Collected data:
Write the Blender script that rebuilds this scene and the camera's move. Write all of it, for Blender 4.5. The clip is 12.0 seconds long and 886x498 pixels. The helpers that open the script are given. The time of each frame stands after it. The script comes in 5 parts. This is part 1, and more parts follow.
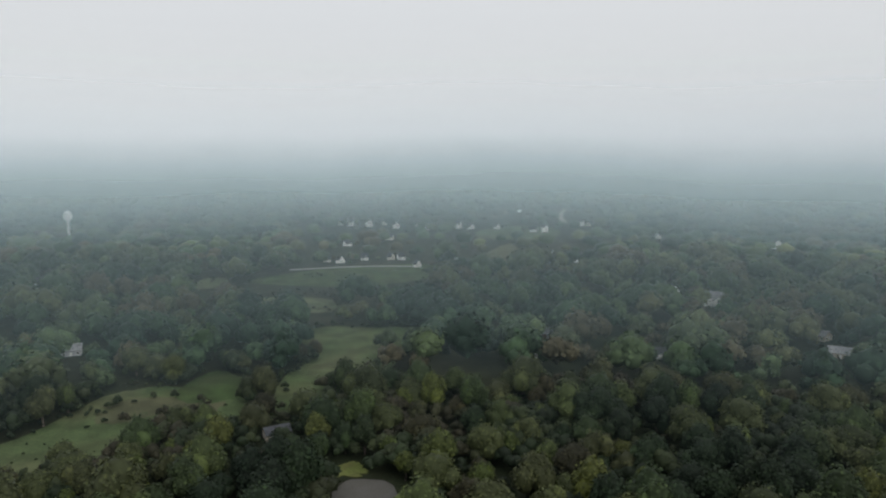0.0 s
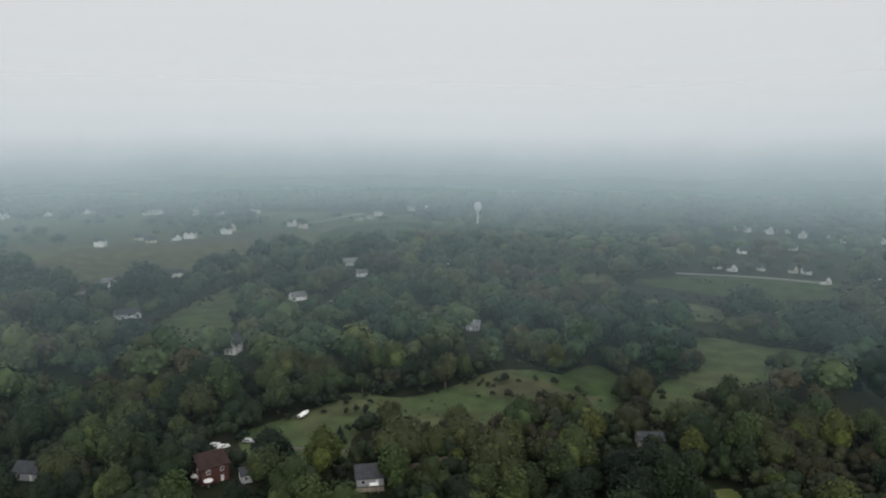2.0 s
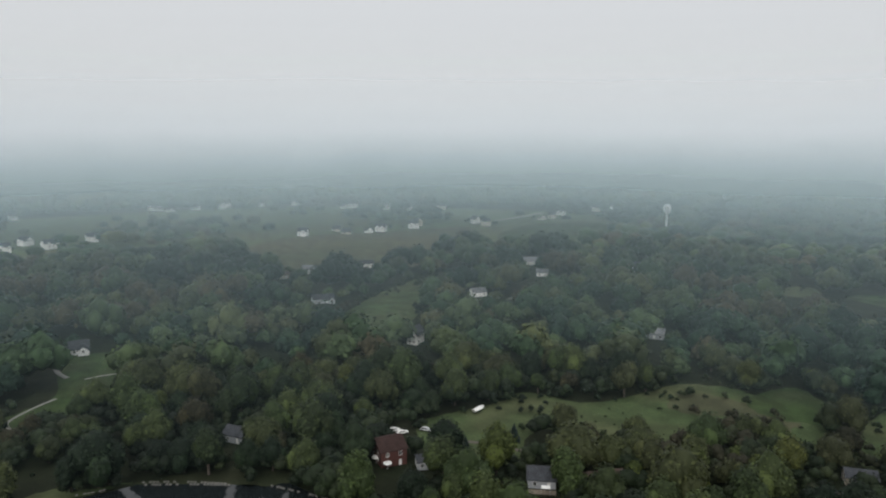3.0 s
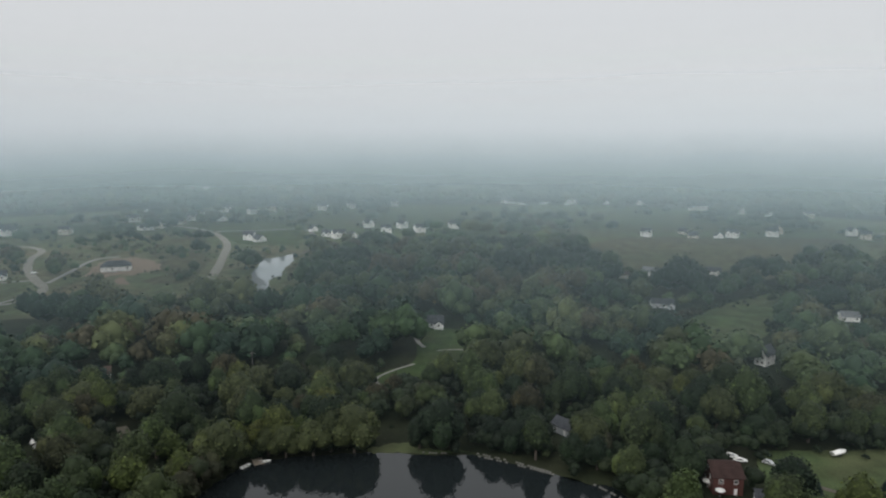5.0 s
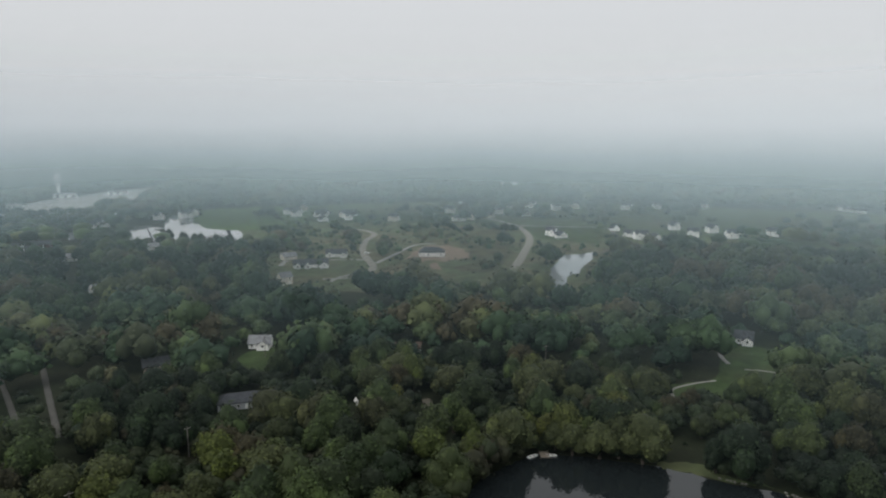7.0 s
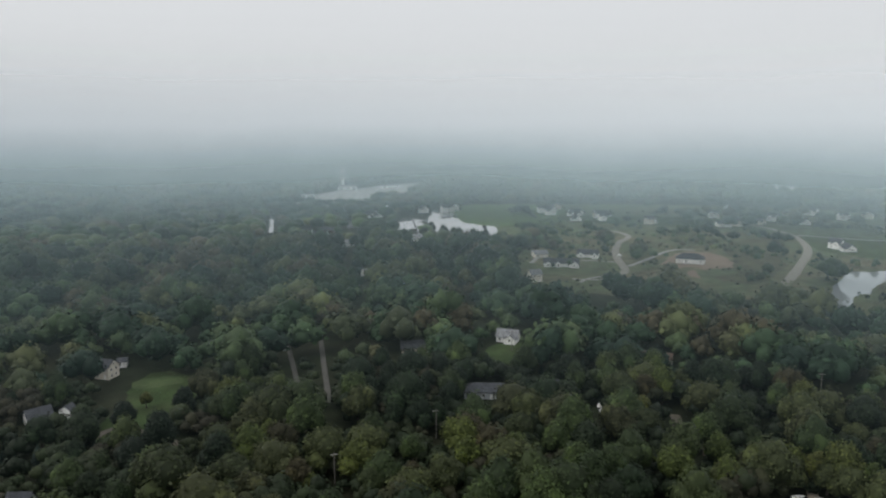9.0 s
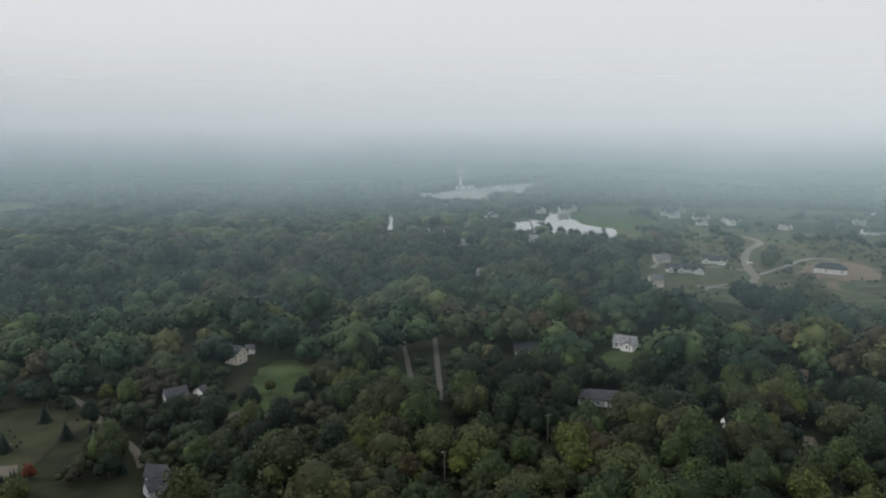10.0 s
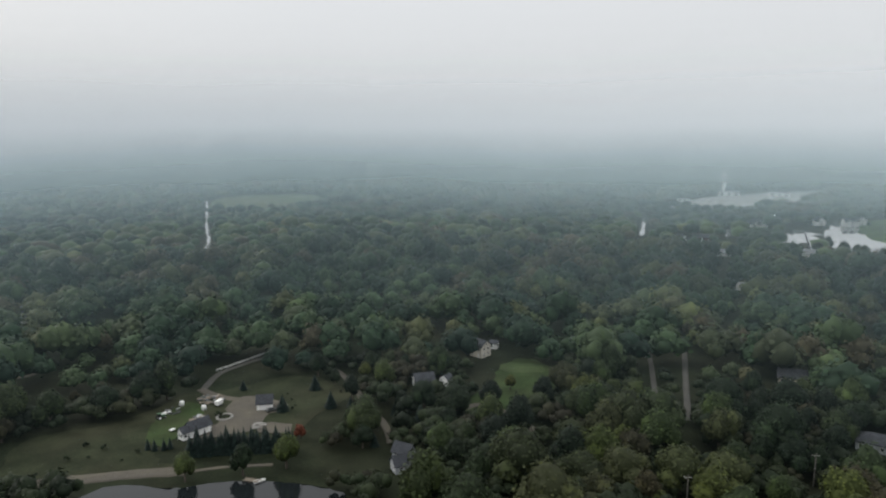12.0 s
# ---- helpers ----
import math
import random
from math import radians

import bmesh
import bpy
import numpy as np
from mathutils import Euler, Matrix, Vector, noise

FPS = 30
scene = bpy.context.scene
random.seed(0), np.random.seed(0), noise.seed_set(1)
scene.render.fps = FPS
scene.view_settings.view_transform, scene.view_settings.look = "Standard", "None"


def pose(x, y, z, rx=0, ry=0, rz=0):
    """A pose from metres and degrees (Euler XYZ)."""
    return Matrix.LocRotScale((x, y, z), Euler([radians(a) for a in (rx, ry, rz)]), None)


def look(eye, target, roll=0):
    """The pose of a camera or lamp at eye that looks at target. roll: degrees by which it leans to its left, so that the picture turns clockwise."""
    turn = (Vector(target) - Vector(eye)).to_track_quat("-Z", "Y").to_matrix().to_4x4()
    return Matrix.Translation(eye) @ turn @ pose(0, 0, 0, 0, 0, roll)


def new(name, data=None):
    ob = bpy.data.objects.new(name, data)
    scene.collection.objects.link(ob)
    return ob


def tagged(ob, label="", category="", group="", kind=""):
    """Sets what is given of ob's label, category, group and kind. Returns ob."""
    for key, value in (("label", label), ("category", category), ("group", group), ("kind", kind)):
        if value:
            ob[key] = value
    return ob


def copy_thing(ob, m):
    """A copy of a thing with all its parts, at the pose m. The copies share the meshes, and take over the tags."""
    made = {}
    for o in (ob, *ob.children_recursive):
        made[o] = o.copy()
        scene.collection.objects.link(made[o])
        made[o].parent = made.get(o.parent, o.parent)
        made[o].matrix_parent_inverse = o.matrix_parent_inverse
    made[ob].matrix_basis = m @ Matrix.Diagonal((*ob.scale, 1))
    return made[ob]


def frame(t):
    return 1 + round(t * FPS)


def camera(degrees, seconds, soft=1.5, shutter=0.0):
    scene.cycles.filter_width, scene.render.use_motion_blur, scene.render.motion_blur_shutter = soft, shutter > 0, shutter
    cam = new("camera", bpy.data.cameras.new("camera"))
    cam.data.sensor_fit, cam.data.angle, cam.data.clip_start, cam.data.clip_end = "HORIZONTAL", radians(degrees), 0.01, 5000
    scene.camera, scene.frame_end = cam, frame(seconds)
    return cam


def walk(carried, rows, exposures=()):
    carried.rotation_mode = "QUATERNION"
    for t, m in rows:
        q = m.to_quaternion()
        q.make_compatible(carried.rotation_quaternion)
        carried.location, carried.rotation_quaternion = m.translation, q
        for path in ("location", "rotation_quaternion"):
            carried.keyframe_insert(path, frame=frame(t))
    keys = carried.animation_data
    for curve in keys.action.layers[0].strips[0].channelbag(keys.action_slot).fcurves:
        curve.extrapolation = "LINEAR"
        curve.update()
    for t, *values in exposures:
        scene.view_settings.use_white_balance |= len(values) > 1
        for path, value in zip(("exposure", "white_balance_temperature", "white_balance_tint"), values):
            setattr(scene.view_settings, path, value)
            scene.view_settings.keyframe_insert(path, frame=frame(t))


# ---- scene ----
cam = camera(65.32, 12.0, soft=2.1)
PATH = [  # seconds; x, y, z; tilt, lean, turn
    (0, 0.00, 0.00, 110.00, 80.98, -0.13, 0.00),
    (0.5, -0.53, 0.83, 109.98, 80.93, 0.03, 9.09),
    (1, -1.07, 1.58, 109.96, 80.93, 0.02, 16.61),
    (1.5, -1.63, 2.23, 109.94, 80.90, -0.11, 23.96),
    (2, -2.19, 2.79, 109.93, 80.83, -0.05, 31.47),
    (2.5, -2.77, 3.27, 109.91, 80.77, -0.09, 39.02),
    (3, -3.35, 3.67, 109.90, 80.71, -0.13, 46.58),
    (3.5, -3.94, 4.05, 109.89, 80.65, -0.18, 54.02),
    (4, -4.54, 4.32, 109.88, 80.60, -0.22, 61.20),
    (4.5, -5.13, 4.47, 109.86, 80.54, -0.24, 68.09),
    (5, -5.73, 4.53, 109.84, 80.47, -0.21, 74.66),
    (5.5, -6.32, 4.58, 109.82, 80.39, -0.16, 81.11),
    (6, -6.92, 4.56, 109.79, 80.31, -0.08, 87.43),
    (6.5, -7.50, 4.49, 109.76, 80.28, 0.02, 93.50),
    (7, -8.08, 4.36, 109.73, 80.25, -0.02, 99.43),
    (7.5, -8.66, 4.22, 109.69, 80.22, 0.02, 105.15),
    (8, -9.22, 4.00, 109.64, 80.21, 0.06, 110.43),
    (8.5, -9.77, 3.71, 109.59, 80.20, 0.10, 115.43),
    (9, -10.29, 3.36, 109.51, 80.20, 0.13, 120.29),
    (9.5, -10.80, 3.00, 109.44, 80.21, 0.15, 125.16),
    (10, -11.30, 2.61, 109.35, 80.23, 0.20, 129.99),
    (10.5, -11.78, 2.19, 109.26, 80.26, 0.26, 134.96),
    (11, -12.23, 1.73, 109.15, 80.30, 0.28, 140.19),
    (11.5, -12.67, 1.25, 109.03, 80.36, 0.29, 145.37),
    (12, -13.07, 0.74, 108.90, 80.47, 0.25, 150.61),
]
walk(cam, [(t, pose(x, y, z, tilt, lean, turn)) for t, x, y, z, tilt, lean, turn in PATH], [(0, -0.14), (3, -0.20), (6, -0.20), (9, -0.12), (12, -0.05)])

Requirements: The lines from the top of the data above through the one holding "import random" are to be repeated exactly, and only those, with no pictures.

Solution for this problem:
Write the Blender script that rebuilds this scene and the camera's move. Write all of it, for Blender 4.5. The clip is 12.0 seconds long and 886x498 pixels. The helpers that open the script are given. The time of each frame stands after it. The script comes in 5 parts. This is part 1, and more parts follow.
0.0 s
2.0 s
3.0 s
5.0 s
7.0 s
9.0 s
10.0 s
12.0 s
# ---- helpers ----
import math
import random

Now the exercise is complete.